Cunliffe-Owen v Teather & Greenwood – Case Summary

Cunliffe-Owen v Teather & Greenwood

Same v Schaverien Habermann, Simon & Co

High Court (Chancery Division)

Citations: [1967] 1 WLR 1421; [1967] 3 All ER 561; (1967) 111 SJ 866; [1967] CLY 3740.


The claimant, via his stockbroker, entered into six contracts for share options with the defendants. These contracts entitled the claimant to buy shares in a certain company at a fixed price until a particular date. To use the options and actually buy the shares, the claimant needed to make a valid ‘declaration’. The defendant had told the claimant that the contract was ‘subject to the rules, regulations and usages of the Stock Exchange’. Under those rules, if the buyer does not declare their option by the relevant date, they abandon the option. Additionally, only members of the Stock Exchange could make valid declarations. This typically meant that buyers had to make declarations via their stock broker.

The next day, the Stock Exchange changed the rules concerning shares and share options in that company. The claimant refused to acknowledge the changes, comply with the defendants’ proposed changes to the mode of delivery to comply with the new rules, or submit the dispute to arbitration before the Stock Exchange Council. As a result, the defendants told the claimant that they would not accept any declaration on the claimant’s proposed terms.

Ignoring this, the claimant personally sent the defendants letters purporting to declare the options on his own terms. The defendants rejected those letters. The deadline for declaring the share options then passed. The Stock Exchange held that the claimant had abandoned their options.

The claimant sued the defendants for a declaration that the options had been validly declared and damages for breach of contract.
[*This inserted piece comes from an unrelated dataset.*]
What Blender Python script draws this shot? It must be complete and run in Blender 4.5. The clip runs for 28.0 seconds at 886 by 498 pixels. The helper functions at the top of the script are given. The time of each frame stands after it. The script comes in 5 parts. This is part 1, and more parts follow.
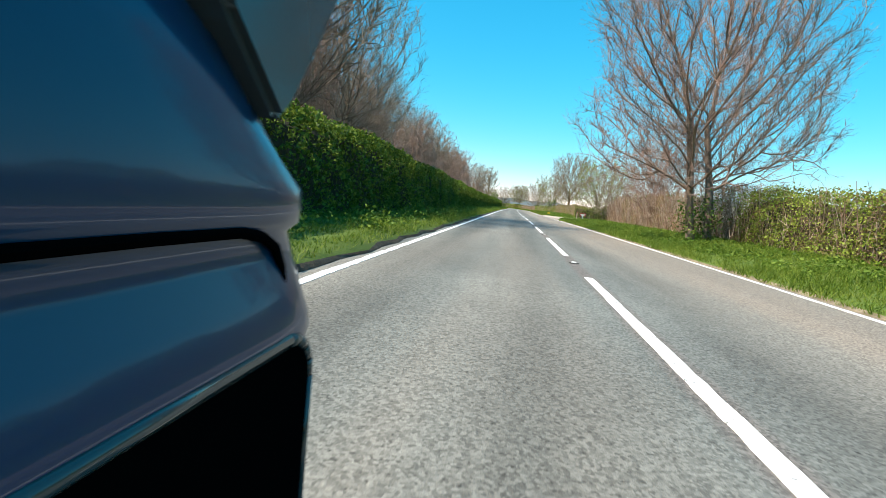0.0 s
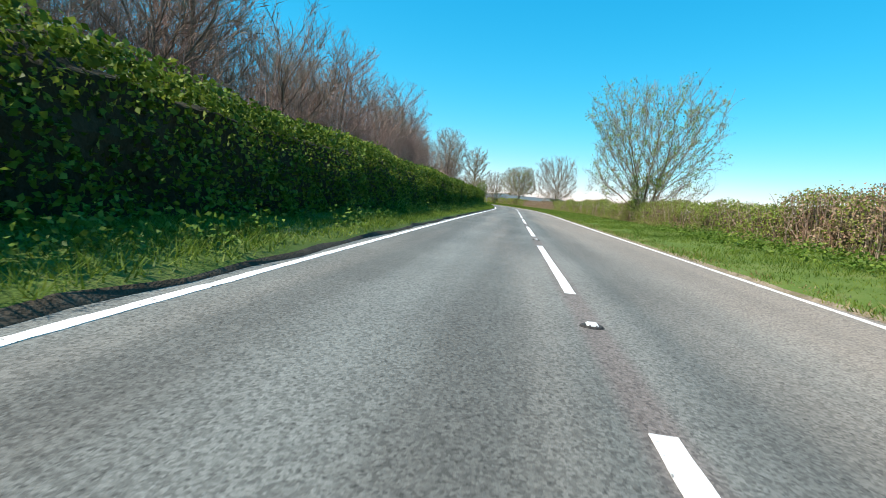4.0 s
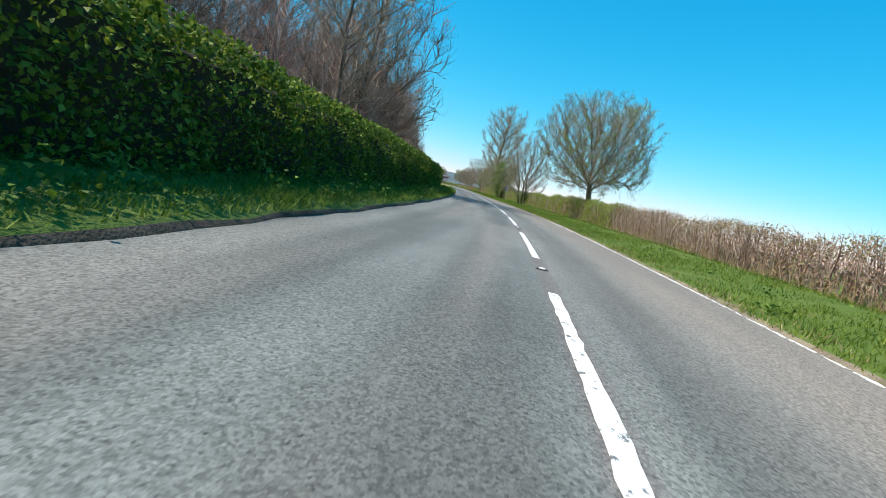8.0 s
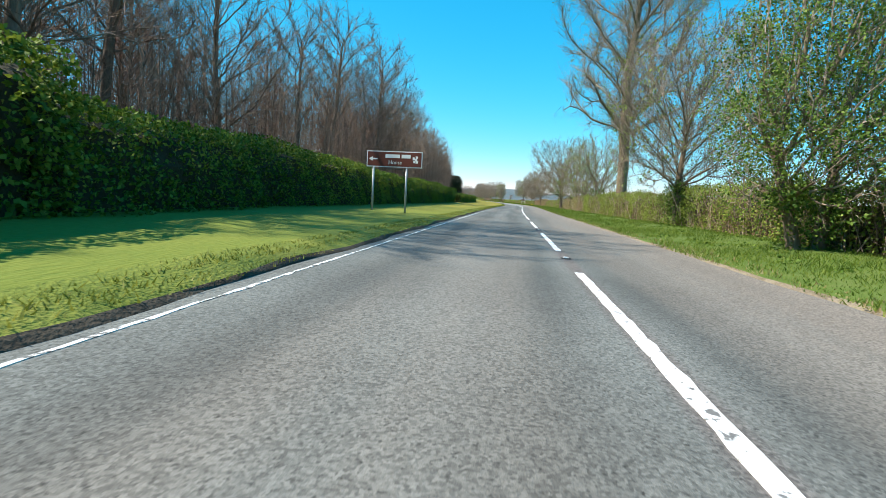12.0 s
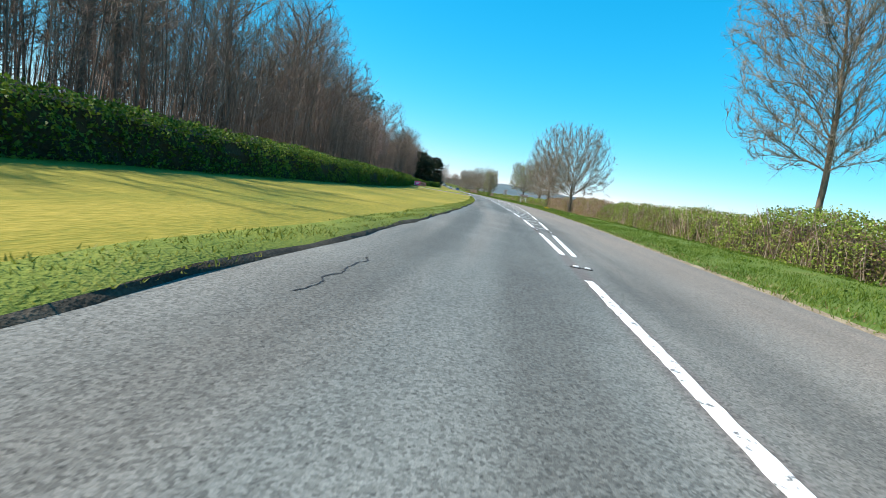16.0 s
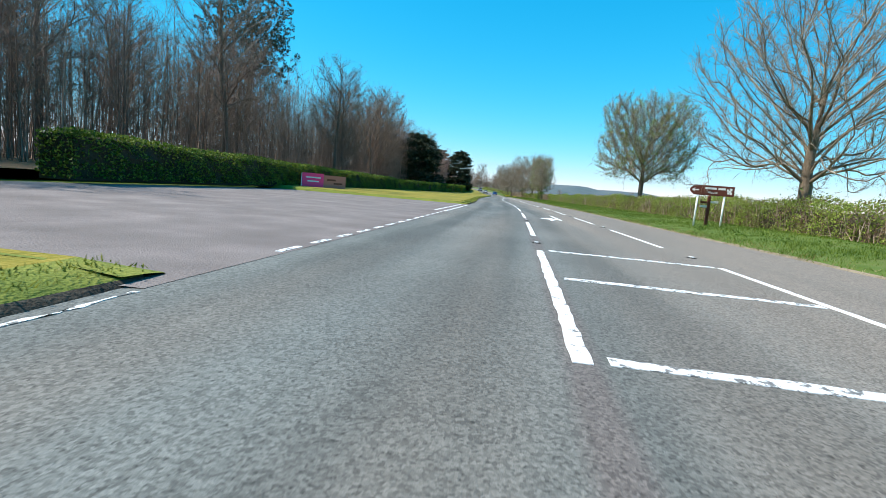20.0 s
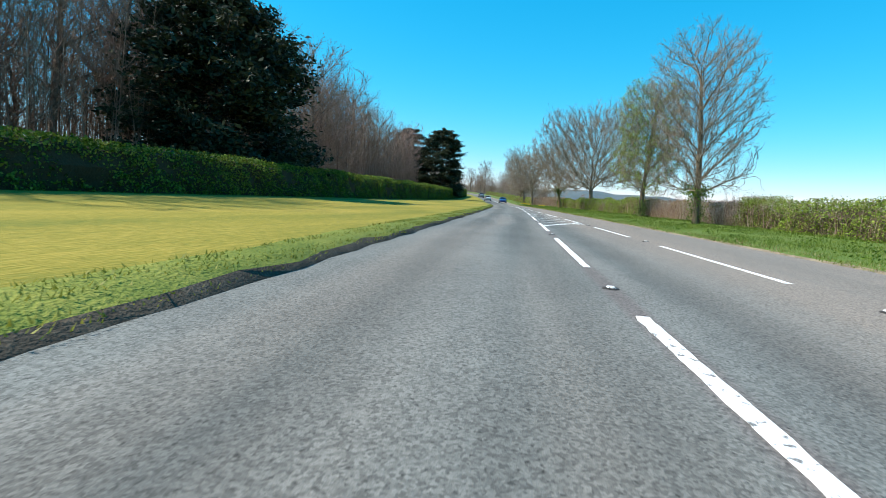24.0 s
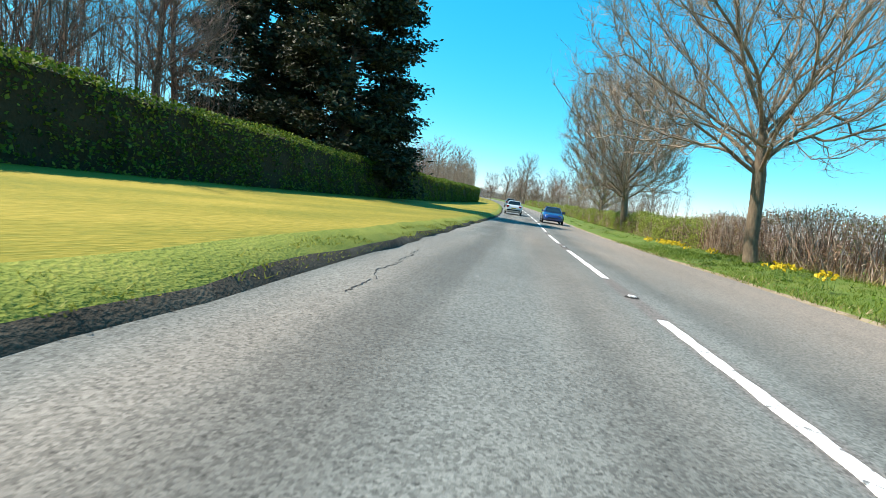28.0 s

  1. Had the defendants repudiated the contracts by failing to declare the shares?
  2. Were the rules of the Stock Exchange part of the contract?
  3. Could the claimant declare the options himself, despite not being a member of the Stock exchange?

The High Court held in favour of the defendants. The defendants were not repudiating the contract by refusing the deliver on the claimant’s terms. The defendants merely differed in their interpretation of the contract, and were prepared to perform according to its correct interpretation. The Stock Exchange rules were incorporated into the contract by customary trade usage. As such, the defendants had not breached the contract and the claimant had failed to make a valid declaration by the due date.

This Case is Authority For…

A party is not in repudiatory breach of contract merely because they differ from the other party in their interpretation of the contract, assuming they are willing to carry out the contract according to its correct meaning.

A term can be incorporated into a contract by customary use in trade. For this to be the case, three requirements must be met:

  1. The term must be ‘certain’: its content must be clearly established by trade practice;
  2. The term must be ‘notorious’: it must be so well-known in the relevant market that those who contract in that market do so with the term implied; and
  3. It must be reasonable.

The party who seeks to rely on the alleged contract term bears the burden of proving these requirements. It is not relevant that the other party was not aware of the trade usage.


The court noted that the desirability of a term is not enough to establish custom – there must be actual, certain and notorious use.